Title: Knowledge Management in Bioinformatics: An Inter-disciplinary
'Killer-App'
for CS Research
Speaker: Biplav Srivastava, Ph.D.
IBM India Research Laboratory
sbiplav@in.ibm.com
Abstract:
There is good research and there is successful research. What makes good
individual
research projects successful is not just their technical depth but also how
they are put together for solving a pressing need. The vision to put a man
on moon
and bring him successfully back, was one such need, which collectively
drove many
research projects and technologies across a variety of disciplines to
success in the 60s.
What is such a pressing need today ? In this talk, we introduce knowledge
management
in bioinformatics as one 'killer-app' that can drive much of CS research in
this
decade.
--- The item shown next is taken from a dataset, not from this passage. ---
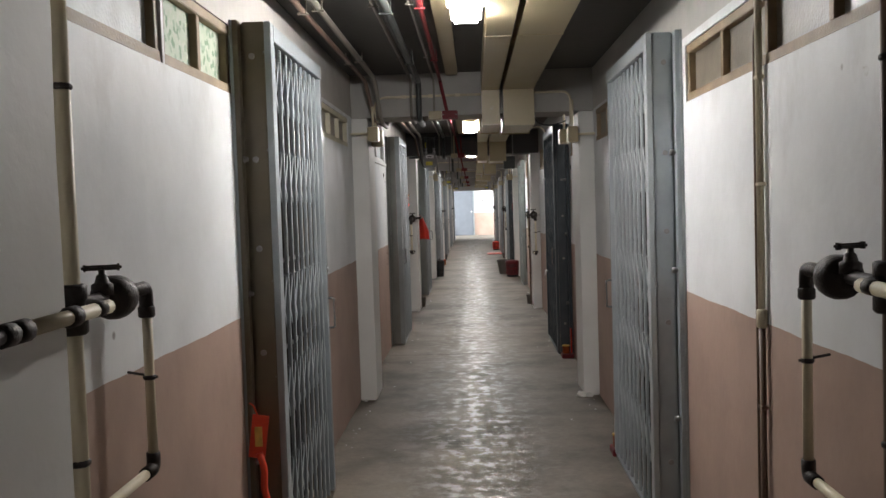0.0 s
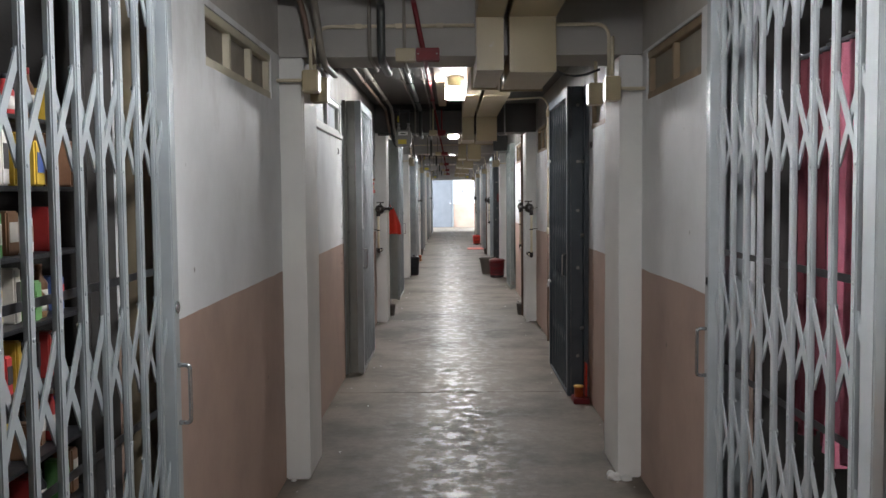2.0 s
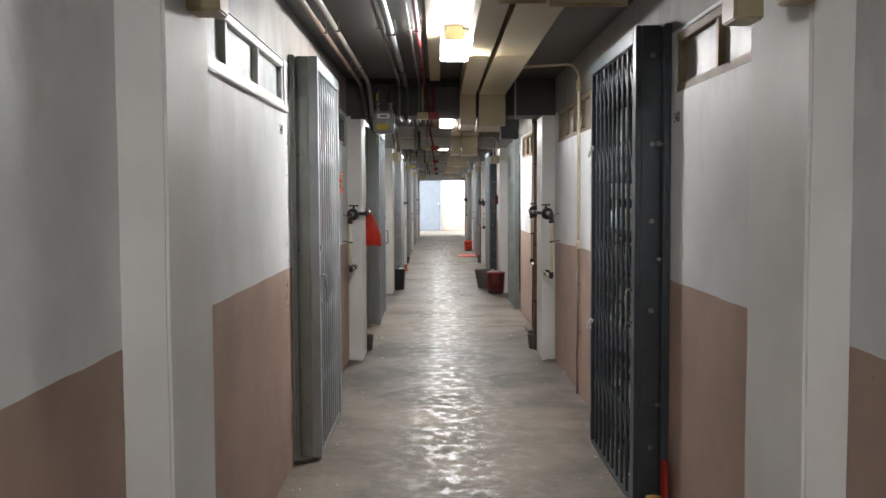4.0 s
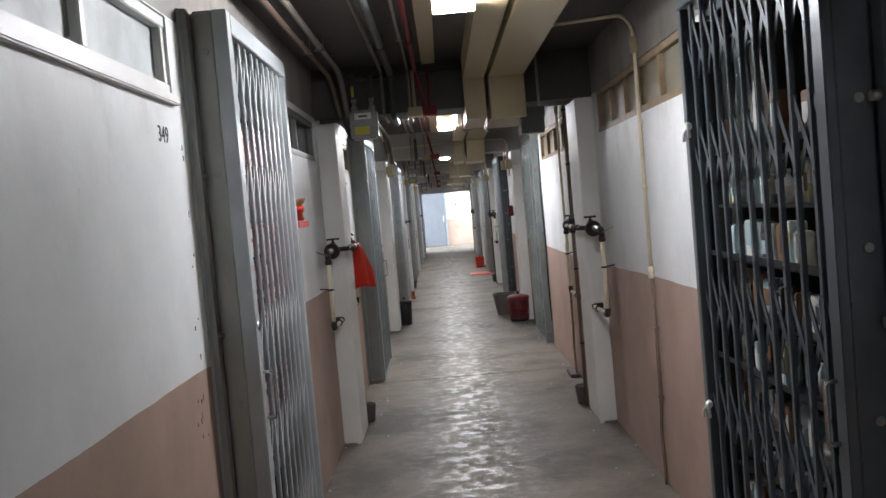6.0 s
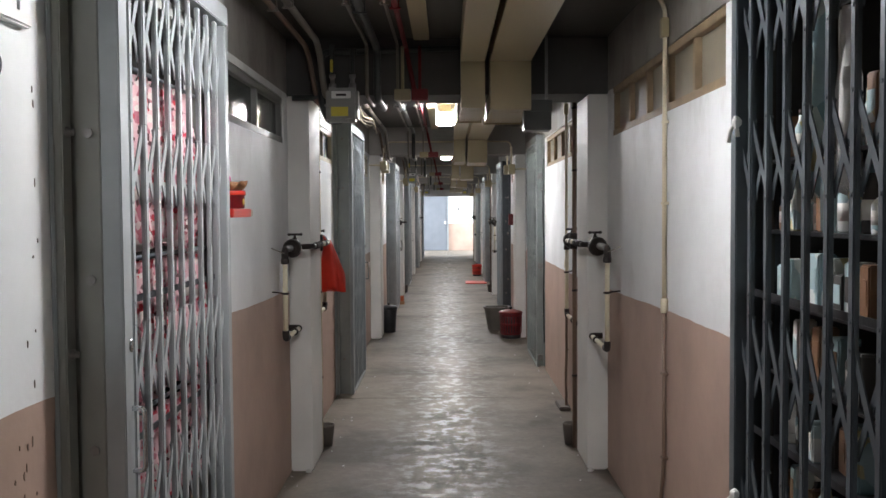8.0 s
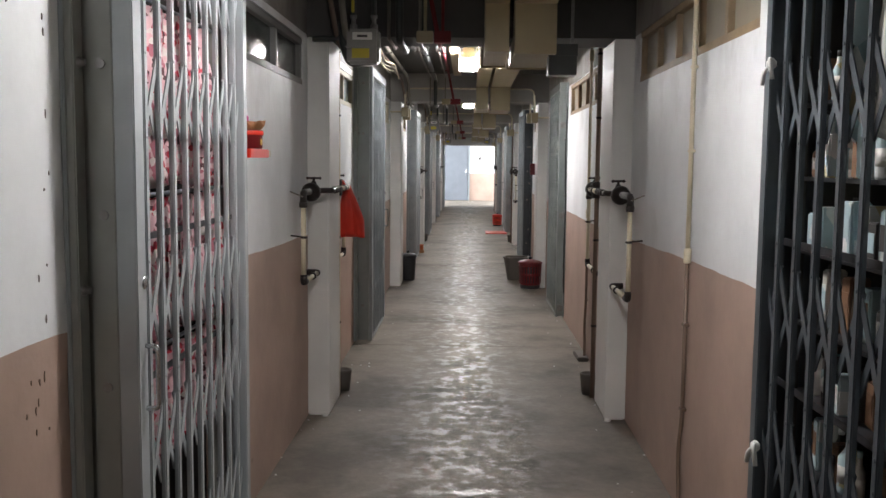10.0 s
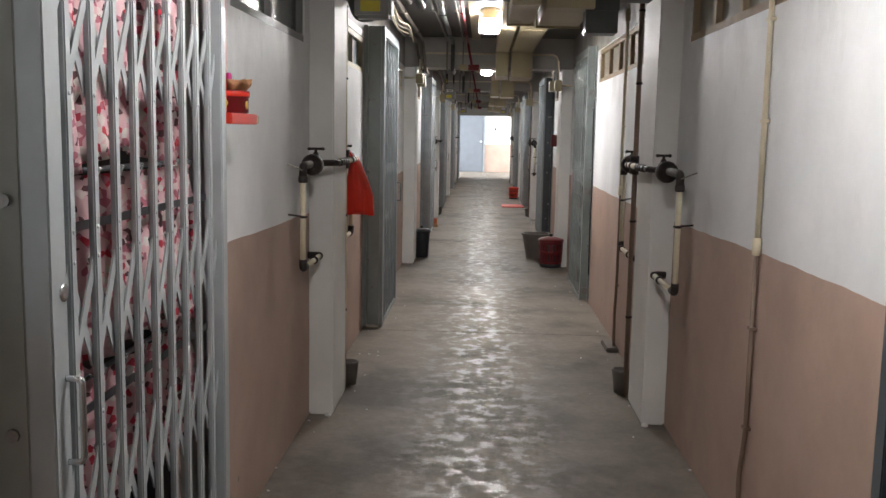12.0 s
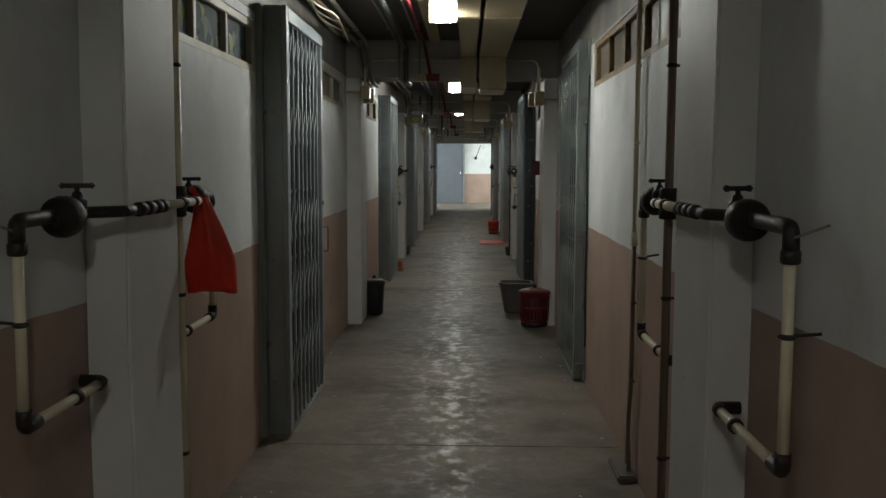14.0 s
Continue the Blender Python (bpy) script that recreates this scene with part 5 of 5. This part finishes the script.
part("case", box(-0.075, -0.002, -0.06, 0.06, 0, 0.15, 0.006), RED_PLASTIC, letter)
part("flap", box(-0.079, -0.0755, -0.045, 0.045, 0.1, 0.125, 0.002), BLACK, letter)
# ---- far lobby ----
dd = thing("lobby_door", "blue-grey painted double door in the lit lobby", "door", -0.72, 41.99, 0.001)
part("door_leaf", box(0, 0.9, -0.05, -0.01, 0, 2.06, 0.006), LOBBY_BLUE, dd)
part("door_frame", box(-0.06, 0, -0.07, -0.004, 0, 2.12, 0.004), STEEL, dd)
part("door_frame", box(0.9, 0.96, -0.07, -0.004, 0, 2.12, 0.004), STEEL, dd)
part("door_frame", box(0, 0.9, -0.07, -0.004, 2.061, 2.12, 0.004), STEEL, dd)
part("handle", tube([(0.82, -0.05, 0.95), (0.82, -0.09, 0.95), (0.82, -0.09, 1.15), (0.82, -0.05, 1.15)], 0.008, 8, 0.01), CHROME, dd)
br = thing("wall_bracket", "black metal bracket high on the lobby wall", "bracket", 0.62, 41.98, 1.55)
part("arm", tube([(0, 0, 0), (0.08, -0.3, 0.2), (0.15, -0.45, 0.42)], 0.012, 8), IRON, br)
part("plate", box(-0.03, 0.03, -0.02, -0.001, -0.05, 0.05, 0.003), IRON, br)
structure("lintel", box(XL, XR, Y1 - 0.3, Y1 - 0.125, 1.96, CEIL), BEAM, "painted lintel over the corridor's far end", "beam")

# crumbs of plaster at the pillar feet and along the walls
for k, (x, y, r) in enumerate(((0.965, 6.775, 0.035), (1.02, 6.76, 0.028), (0.955, 6.85, 0.022), (-0.60, 12.52, 0.016), (1.0, 12.51, 0.018), (-0.66, 6.77, 0.014))):
    bm = bmesh.new()
    bmesh.ops.create_icosphere(bm, subdivisions=3, radius=r)
    for v in bm.verts:
        v.co *= 1 + 0.35 * noise.noise(v.co * 40 + Vector((k, 0, 0)))
        v.co.z = max(v.co.z, -r * 0.2) * 0.8
    tagged(part("plaster_lump", moved(bm, x, y, r * 0.16), WHITE), "rough white plaster lump at a pillar foot", "lump", "plaster lumps")
bm = bmesh.new()
for k in range(260):
    side = rng.choice((-1, 1))
    y = rng.uniform(2, 30)
    x = (XL + abs(rng.gauss(0.06, 0.12))) if side < 0 else (XR - abs(rng.gauss(0.06, 0.12)))
    r = rng.uniform(0.002, 0.007)
    v = bmesh.ops.create_icosphere(bm, subdivisions=1, radius=r)["verts"]
    for p in v:
        p.co = Vector((p.co.x * rng.uniform(0.7, 1.4) + x, p.co.y * rng.uniform(0.7, 1.4) + y, max(p.co.z, -r * 0.5) * 0.6 + r * 0.3))
tagged(part("grit", bm, WHITE), "pale plaster crumbs scattered along the wall feet", "crumbs", kind="stuff")

# flaked spots in the paint beside the worn gate
flakes = random.Random(9)
for k in range(16):
    y, z = 9.36 - abs(flakes.gauss(0, 0.07)), flakes.choice((flakes.uniform(1.1, 1.8), flakes.uniform(0.86, 1.0)))
    w, h = flakes.uniform(0.0015, 0.004), flakes.uniform(0.003, 0.012)
    bm = bmesh.new()
    ring = [bm.verts.new((0.0, w * math.cos(a) * (1 + 0.4 * flakes.uniform(-1, 1)), h * math.sin(a) * (1 + 0.3 * flakes.uniform(-1, 1)))) for a in [2 * math.pi * q / 9 for q in range(9)]]
    top = bmesh.ops.extrude_face_region(bm, geom=[bm.faces.new(ring)])["geom"]
    bmesh.ops.translate(bm, vec=(0.0015, 0, 0), verts=[v for v in top if isinstance(v, bmesh.types.BMVert)])
    tagged(part("paint_flake", moved(bm, XL + 0.0005, y, z), GREY_PLASTIC if z > 1.05 else BROWN_PIPE), "dark flaked spot in the wall paint", "stain", "flaked spots", "structure")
A number of exciting developments ranging from near completion of
the Human
Genome project, microarrays that can measure the expression levels of
thousands of
genes simultaneously, easy access to all kinds of biological data,
well-structured
collection of domain ontologies, and IT requirements more challenging than
Moore's
law, provide the context in which a hapless biologist must make sense of
biological
phenomena and pursue goals like drug discovery or personalized medicine.
The aim is
to technologically empower the biologist in a manner that relegates IT/ CS
details
to behind the scene.
The talk will present the general problem and identify entailed issues for CS
research in systems (databases, networking, security), AI (planning,
ontologies/KR,
NLP, self-management), multi-media and data mining. We will specifically
focus on
infrastructure where the IBM vision of a Life Sciences Framework will be
presented
followed by details of a first-step prototype that facilitates KM with gene
expression, literature, protein and pathways data.